With respect to ground no.2, Ld. DR did not raise any serious objection for admission of additional evidence produced by assessee, but, he submitted that the matter has to be examined and verified by AO.

Held by Tribunal

After considering the submissions of the parties and perusing the orders of revenue authorities as well as other material on record, the tribunal was of the view that non-compliance to condition of depositing sales proceeds in capital gain account scheme will not be so fatal to debar the assessee from getting benefit of section 54. However, the fundamental issue in the present appeal was whether assessee’s claim that he has utilized the capital gain in construction of a new house is acceptable. As is evident, assessee has claimed that he has entered into an agreement with his father for construction of house over the plot of land belonging to his father. However, it is a fact that the so-called agreement is not only unregistered one, but, it does not indicate in clear terms as to whether the ownership rights over the property was transferred to assessee by his father or father has given up his right over the said property in favour of assessee. Moreover, a reference to the bank account copy, which has been filed in the paper book, though reveal that assessee has withdrawn an amount of Rs.52,75,000 during the P.Y. but for what purpose these amounts have been withdrawn is not known. Therefore, in absence of even a single piece of evidence to indicate that assessee has utilized sale proceeds/capital gain in construction of new residential house, the claim of deduction u/s 54 cannot be accepted. As far as decisions relied upon by ld. AR is concerned, there is no dispute to the principles laid down therein. However, as can be seen from the decision of ITAT, Mumbai Bench in case of JCIT Vs. Smt. Armeda K. Bhaya, the property was not only purchased in the name of assessee along with two other persons, namely, his father and mother, but, father and mother in fact submitted affidavits giving up their rights over the said property and also admitting the fact that entire investment in purchase of the property has been made by assessee. Whereas in the facts of the present case, no documentary evidence has been brought on record to establish the fact that assessee’s father has given up his right over the property or assessee has actually made investment towards construction of house property. In the aforesaid facts and circumstances, the decision relied upon will be of no help to assessee. Accordingly, the order of ld. CIT(A) on this issue was confirmed by dismissing the first ground raised by assessee.

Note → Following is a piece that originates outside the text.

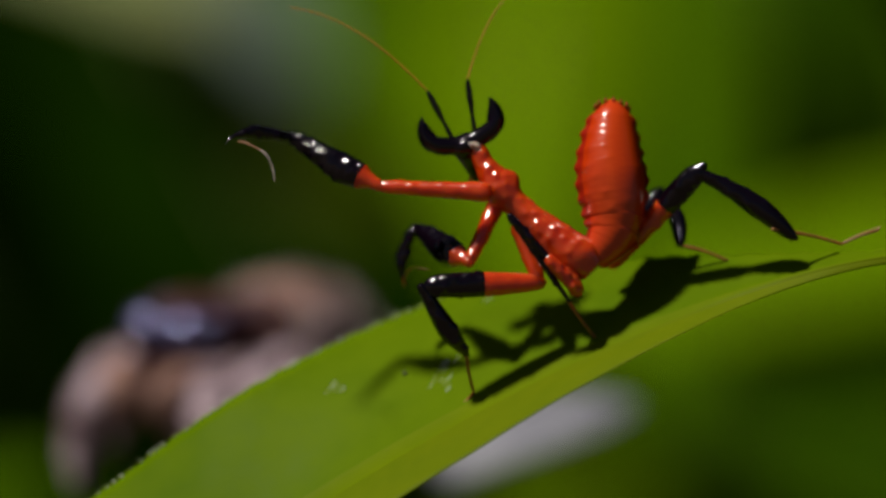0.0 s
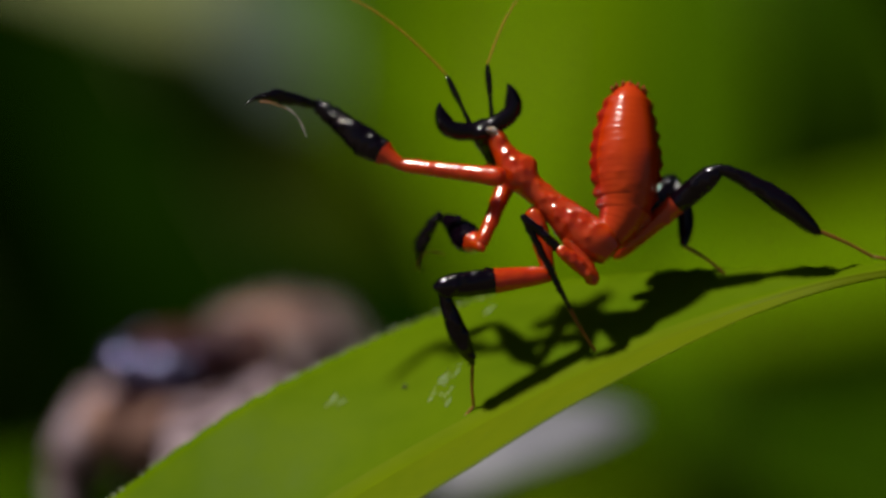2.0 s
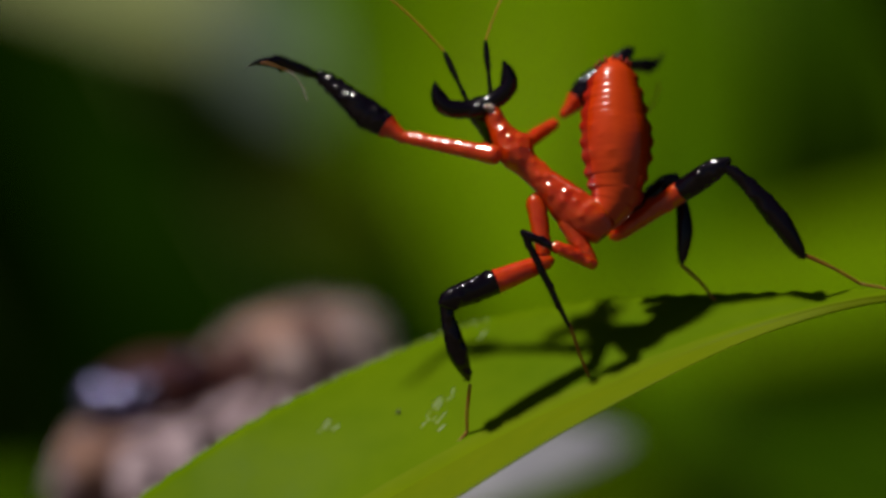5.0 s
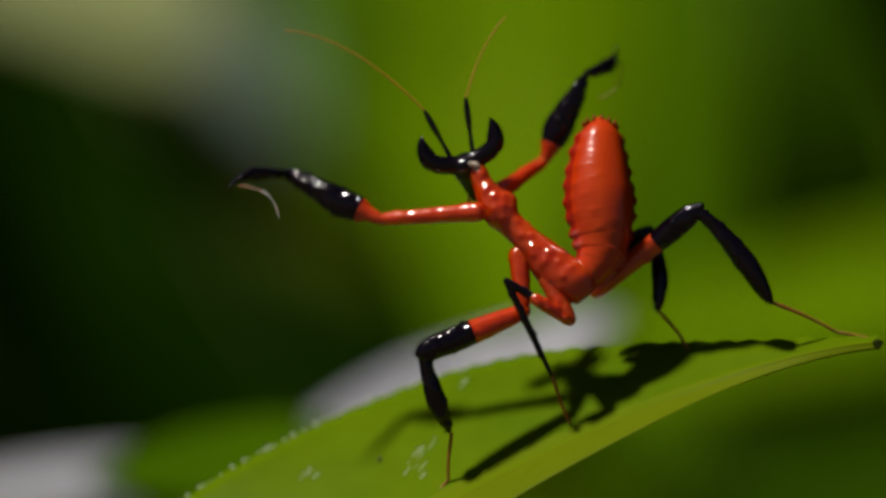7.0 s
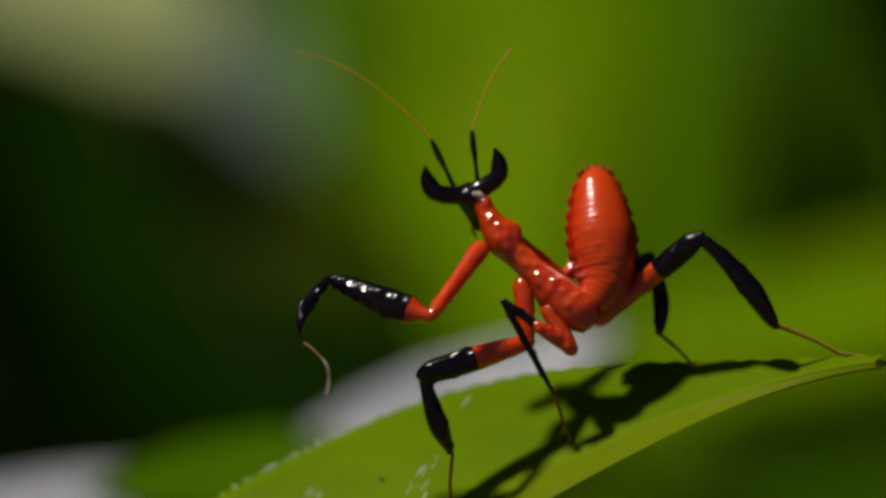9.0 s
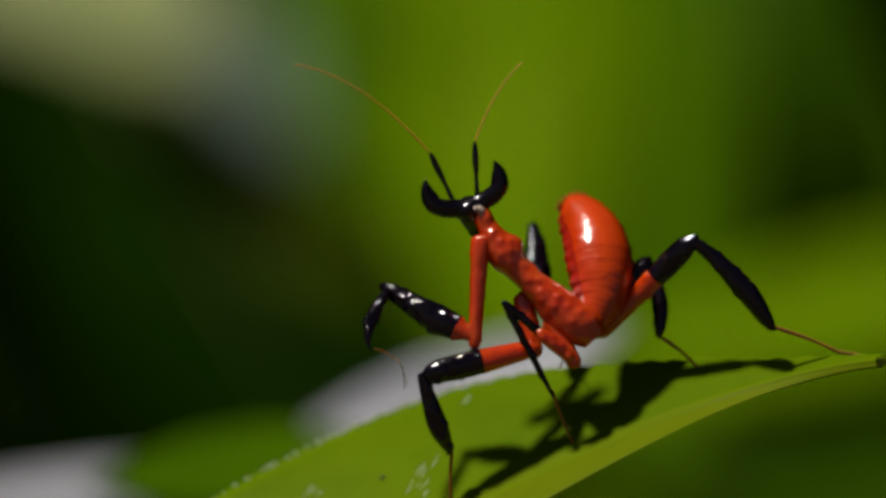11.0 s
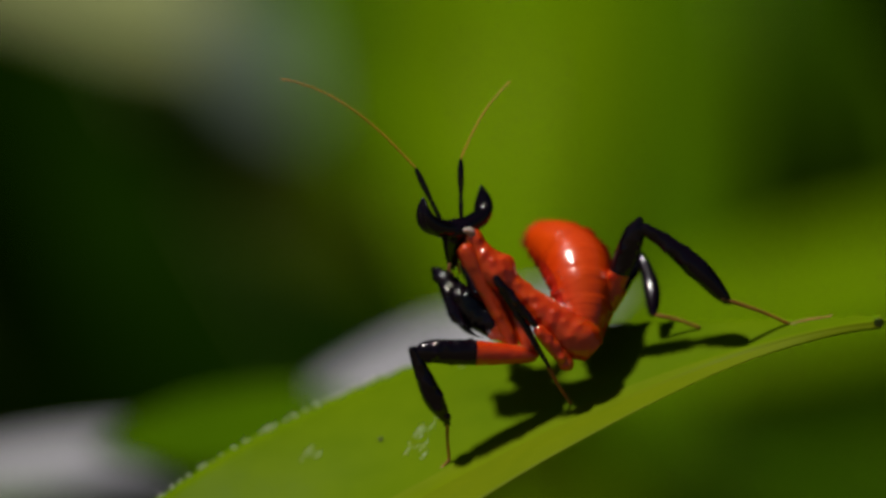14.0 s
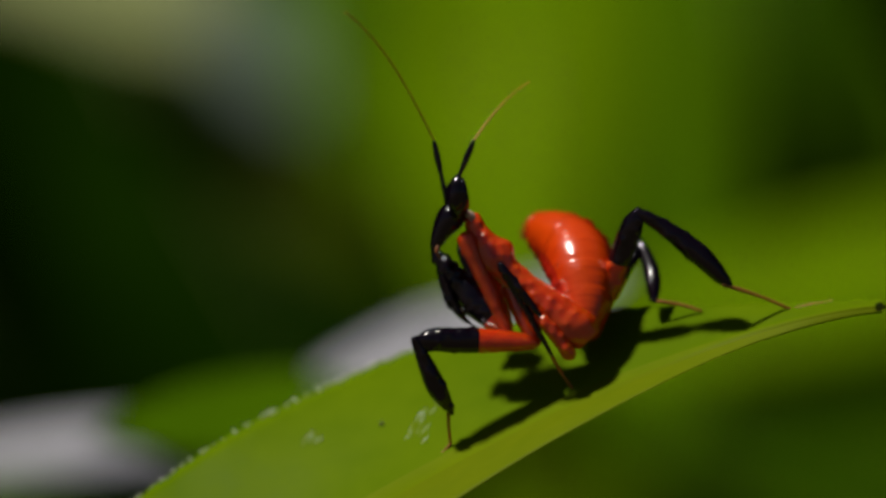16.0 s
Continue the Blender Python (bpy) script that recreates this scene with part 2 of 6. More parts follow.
def far_leaf(name, mat, base, tip, up, width, label, droop=0.12, cup=0.15, seed=0.0, parent=None):
    """A leaf from base to tip (mm) whose upper side looks towards up."""
    base, tip, up = Vector(base), Vector(tip), Vector(up)
    if not parent:
        eye = Vector((0, -60, 0))
        base, tip, width = eye + (base - eye) * FAR, eye + (tip - eye) * FAR, width * FAR
    x = (tip - base).normalized()
    z = (up - x * up.dot(x)).normalized()
    y = z.cross(x)
    m = Matrix.Translation(base * MM) @ Matrix((x, y, z)).transposed().to_4x4()
    L = (tip - base).length
    if parent:
        ob = part(name, leaf_blade(L, width, droop, cup, wave=0.04, seed=seed), mat, parent, label)
        ob.matrix_basis = m
        part("midrib", leaf_rib(L, width, droop), BARK, ob)
        return ob
    ob = new(name)
    ob.matrix_world = m
    part("blade", leaf_blade(L, width, droop, cup, wave=0.04, seed=seed), mat, ob)
    part("midrib", leaf_rib(L, width, droop), BARK, ob, "green midrib and stalk")
    return tagged(ob, label, "leaf", "far foliage")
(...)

On the second ground, the tribunal ordered that the assessee’s claim of incurring an amount of Rs. 4,32,720 as cost of construction requires to be considered afresh in view of additional evidence submitted by assessee by way of confirmation letter dated 28/01/12 from Parsn Foundation Pvt. Ltd. Accordingly, the order of ld. CIT(A) on this issue was set aside and the matter was remitted back to the file of AO for deciding the same afresh after due opportunity of hearing to assessee.